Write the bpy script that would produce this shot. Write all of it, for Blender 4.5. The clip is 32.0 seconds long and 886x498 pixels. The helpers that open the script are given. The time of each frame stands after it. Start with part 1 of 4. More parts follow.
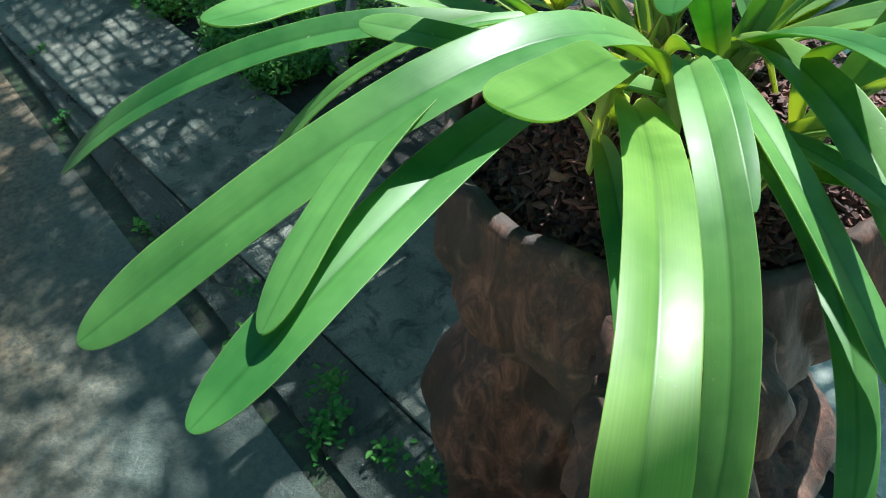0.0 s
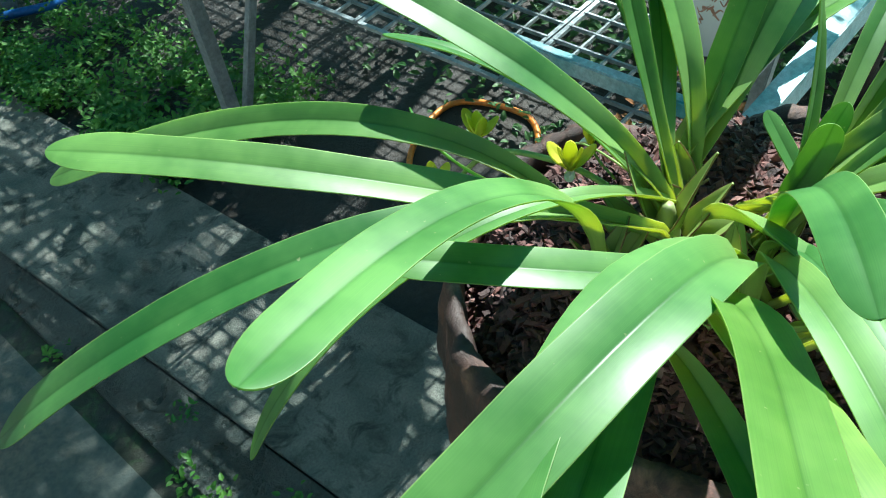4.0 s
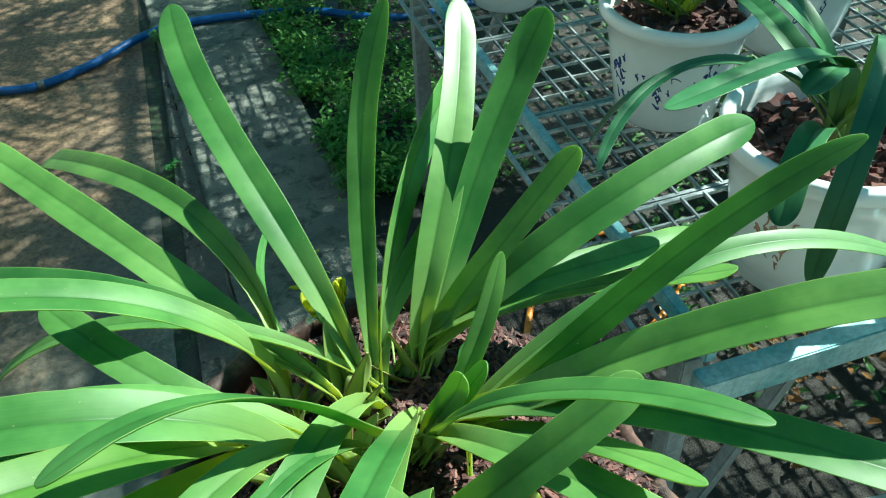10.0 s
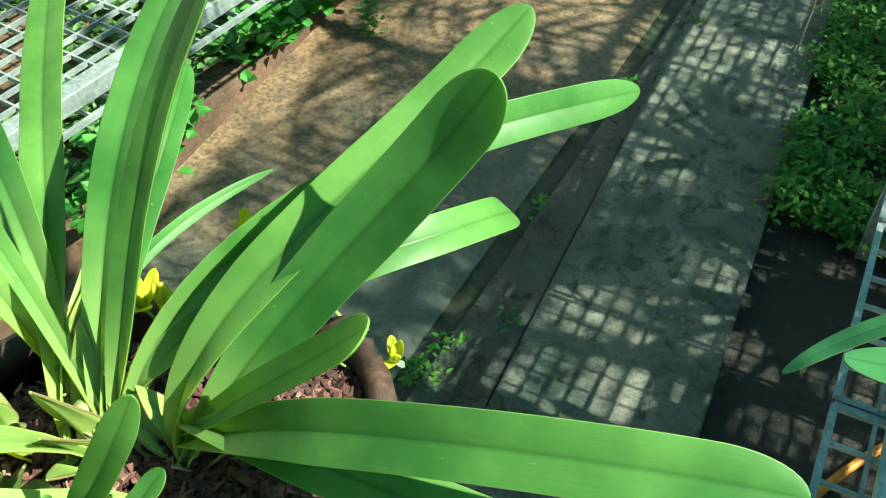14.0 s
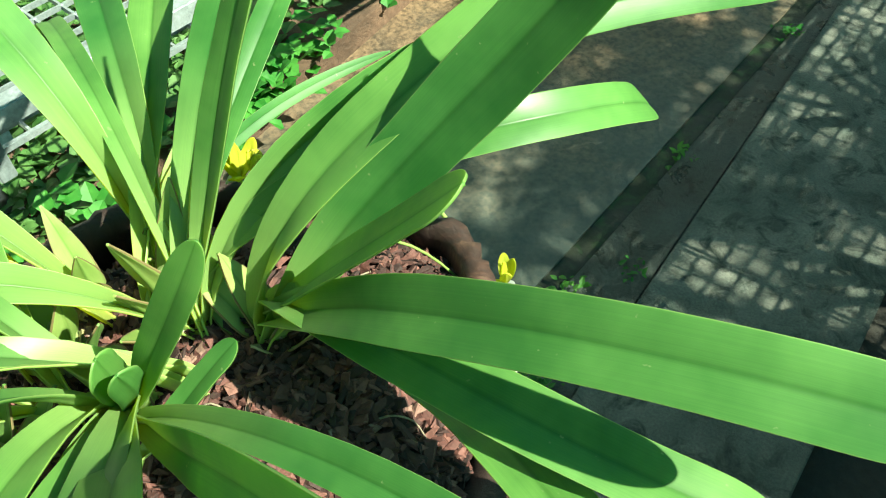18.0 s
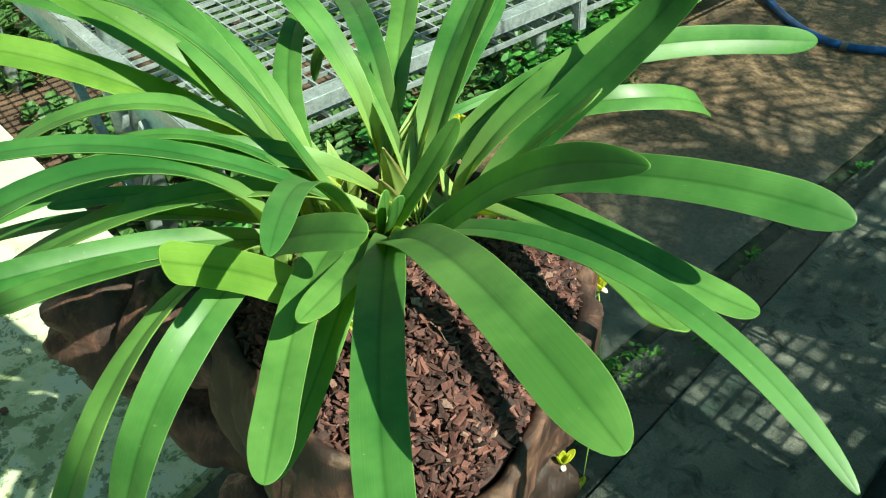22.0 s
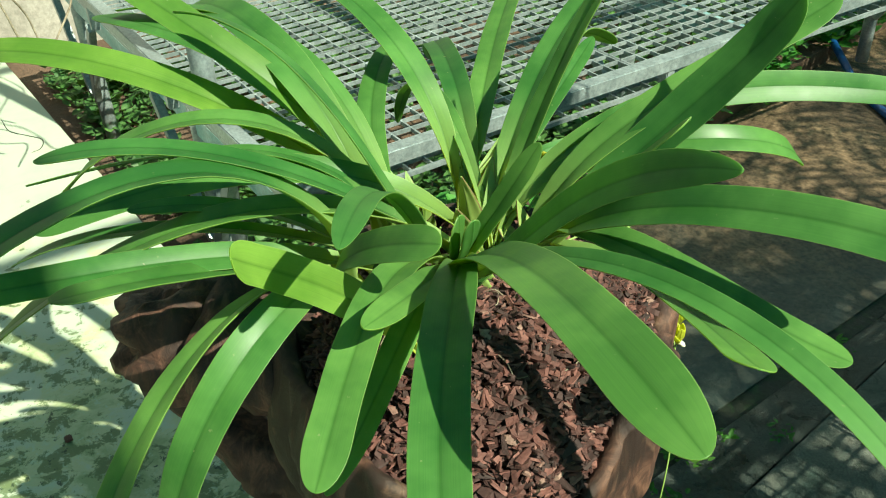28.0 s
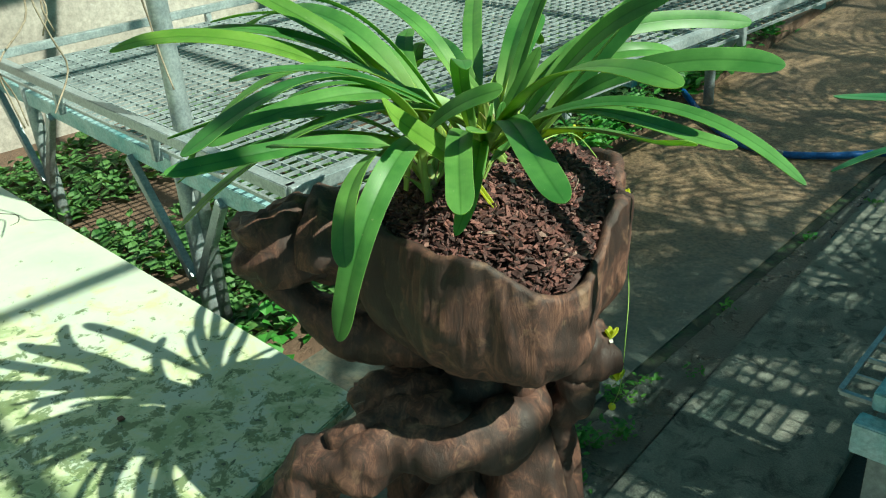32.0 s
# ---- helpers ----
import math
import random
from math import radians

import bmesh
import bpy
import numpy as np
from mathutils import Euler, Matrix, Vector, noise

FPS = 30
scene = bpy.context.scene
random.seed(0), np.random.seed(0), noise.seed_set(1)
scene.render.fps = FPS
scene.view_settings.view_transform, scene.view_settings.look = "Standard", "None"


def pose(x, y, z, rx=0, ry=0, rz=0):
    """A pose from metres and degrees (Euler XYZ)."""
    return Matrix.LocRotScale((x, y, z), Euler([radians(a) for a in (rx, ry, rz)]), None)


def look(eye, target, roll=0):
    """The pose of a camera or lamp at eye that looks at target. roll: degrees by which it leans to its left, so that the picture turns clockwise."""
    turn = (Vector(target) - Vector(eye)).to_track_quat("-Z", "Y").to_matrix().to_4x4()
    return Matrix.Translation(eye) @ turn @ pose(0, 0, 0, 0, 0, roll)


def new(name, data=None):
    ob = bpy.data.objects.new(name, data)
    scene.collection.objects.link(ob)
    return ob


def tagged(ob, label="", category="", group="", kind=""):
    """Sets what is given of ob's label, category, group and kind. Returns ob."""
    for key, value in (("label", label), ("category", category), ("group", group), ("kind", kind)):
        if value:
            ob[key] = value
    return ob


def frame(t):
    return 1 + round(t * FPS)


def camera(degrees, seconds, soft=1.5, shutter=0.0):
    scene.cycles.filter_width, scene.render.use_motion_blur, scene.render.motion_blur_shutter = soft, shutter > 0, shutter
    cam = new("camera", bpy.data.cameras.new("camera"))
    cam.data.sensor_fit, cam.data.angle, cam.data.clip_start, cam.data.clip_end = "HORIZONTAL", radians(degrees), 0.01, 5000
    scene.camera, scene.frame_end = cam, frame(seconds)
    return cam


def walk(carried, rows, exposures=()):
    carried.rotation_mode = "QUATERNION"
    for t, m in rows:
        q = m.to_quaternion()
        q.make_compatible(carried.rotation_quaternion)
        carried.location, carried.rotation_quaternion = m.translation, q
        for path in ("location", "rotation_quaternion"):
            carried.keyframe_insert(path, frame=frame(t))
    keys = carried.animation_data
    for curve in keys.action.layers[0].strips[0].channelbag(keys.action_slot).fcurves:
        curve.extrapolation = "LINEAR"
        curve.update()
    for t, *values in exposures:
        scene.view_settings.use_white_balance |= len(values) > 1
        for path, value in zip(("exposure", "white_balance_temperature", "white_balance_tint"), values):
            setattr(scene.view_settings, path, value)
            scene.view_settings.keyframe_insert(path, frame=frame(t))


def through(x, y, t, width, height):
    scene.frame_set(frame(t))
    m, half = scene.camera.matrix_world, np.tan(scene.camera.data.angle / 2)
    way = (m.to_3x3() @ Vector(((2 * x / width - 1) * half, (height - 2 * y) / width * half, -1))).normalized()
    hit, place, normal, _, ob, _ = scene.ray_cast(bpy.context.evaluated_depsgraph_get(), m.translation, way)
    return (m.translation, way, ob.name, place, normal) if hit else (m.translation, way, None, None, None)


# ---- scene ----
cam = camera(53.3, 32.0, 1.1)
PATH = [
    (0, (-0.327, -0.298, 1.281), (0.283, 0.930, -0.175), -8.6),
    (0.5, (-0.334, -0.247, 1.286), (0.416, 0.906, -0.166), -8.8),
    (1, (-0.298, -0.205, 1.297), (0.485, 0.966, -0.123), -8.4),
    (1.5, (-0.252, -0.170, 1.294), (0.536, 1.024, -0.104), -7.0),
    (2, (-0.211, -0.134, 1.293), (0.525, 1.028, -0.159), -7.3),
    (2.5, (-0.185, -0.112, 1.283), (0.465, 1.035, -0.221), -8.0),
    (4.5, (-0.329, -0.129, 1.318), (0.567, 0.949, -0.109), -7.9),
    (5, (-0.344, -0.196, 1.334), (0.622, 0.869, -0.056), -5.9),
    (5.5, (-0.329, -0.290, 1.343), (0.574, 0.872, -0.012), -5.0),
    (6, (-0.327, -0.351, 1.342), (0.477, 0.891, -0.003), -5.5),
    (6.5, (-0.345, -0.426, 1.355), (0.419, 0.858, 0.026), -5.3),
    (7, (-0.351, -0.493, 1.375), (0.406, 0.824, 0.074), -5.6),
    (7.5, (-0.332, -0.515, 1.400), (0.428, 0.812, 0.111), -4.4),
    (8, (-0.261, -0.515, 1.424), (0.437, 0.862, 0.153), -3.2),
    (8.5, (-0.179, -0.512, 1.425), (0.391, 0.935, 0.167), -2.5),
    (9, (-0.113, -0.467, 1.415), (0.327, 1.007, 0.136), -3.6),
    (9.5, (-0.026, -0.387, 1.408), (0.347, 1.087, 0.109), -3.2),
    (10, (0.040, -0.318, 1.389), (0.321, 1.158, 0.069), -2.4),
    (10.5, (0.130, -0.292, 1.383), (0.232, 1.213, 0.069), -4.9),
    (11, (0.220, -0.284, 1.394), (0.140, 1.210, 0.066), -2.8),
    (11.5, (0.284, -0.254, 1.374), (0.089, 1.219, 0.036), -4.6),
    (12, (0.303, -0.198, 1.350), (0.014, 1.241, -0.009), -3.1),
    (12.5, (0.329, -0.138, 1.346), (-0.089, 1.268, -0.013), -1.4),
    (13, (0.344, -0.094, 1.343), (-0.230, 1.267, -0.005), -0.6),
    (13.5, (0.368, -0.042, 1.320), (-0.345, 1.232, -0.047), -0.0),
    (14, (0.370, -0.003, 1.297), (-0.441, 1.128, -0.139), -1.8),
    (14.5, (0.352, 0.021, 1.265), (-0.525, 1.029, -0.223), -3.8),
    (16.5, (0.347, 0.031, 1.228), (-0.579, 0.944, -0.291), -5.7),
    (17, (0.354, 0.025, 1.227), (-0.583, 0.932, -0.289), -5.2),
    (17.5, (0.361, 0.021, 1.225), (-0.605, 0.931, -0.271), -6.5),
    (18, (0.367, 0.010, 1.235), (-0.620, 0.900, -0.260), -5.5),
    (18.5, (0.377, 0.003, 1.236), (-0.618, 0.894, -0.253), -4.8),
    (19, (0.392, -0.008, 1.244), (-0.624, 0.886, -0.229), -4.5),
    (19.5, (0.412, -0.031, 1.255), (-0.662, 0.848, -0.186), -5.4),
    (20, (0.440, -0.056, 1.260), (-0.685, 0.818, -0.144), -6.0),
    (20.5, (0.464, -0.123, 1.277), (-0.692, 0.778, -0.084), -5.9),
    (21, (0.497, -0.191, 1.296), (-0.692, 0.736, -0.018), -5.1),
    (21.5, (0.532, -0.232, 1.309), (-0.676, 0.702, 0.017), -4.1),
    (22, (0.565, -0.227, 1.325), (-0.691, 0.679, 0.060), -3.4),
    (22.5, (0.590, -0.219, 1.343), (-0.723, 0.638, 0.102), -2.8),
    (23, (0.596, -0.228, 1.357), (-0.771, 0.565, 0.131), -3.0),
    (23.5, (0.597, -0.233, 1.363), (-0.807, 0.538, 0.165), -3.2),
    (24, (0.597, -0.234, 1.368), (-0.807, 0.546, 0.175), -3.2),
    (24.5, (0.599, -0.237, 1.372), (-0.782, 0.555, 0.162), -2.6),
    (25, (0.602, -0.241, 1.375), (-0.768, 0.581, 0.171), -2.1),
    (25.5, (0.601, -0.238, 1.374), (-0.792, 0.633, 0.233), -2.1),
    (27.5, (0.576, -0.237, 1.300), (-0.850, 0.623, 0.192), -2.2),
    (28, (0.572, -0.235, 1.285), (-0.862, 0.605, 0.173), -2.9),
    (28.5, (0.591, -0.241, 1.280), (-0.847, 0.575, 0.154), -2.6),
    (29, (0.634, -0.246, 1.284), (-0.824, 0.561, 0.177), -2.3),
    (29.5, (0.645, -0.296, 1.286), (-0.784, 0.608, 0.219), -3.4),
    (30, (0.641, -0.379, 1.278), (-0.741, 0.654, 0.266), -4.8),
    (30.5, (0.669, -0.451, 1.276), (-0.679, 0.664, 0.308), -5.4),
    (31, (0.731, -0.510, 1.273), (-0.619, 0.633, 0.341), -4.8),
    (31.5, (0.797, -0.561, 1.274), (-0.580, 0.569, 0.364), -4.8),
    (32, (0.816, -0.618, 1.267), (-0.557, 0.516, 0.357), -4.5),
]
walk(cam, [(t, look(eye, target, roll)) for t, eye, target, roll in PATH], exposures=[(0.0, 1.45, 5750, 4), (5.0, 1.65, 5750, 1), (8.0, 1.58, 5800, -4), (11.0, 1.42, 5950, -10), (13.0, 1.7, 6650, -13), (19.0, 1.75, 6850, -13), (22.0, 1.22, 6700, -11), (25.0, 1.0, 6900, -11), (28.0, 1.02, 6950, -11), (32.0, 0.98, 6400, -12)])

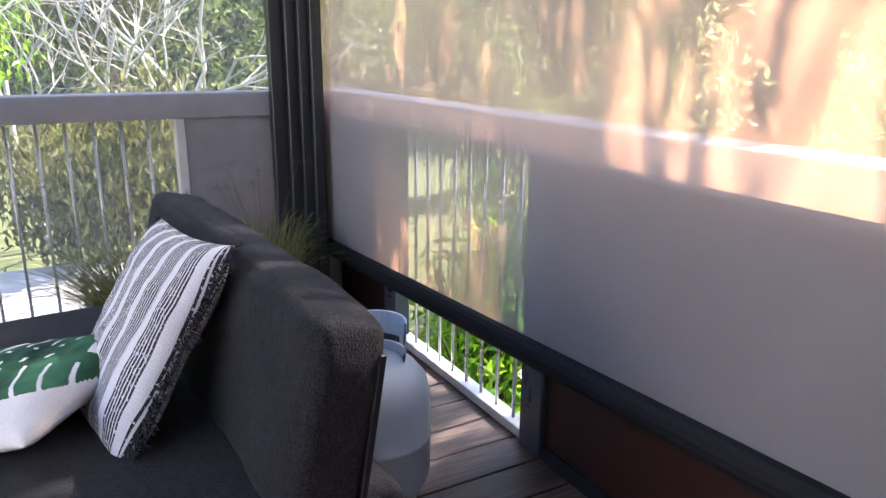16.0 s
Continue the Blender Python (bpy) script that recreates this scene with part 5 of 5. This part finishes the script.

----

Within the data above, pick out all lines holding the word "curve".

* **Solved problem**
    for curve in keys.action.layers[0].strips[0].channelbag(keys.action_slot).fcurves:
        curve.extrapolation = "LINEAR"
        curve.update()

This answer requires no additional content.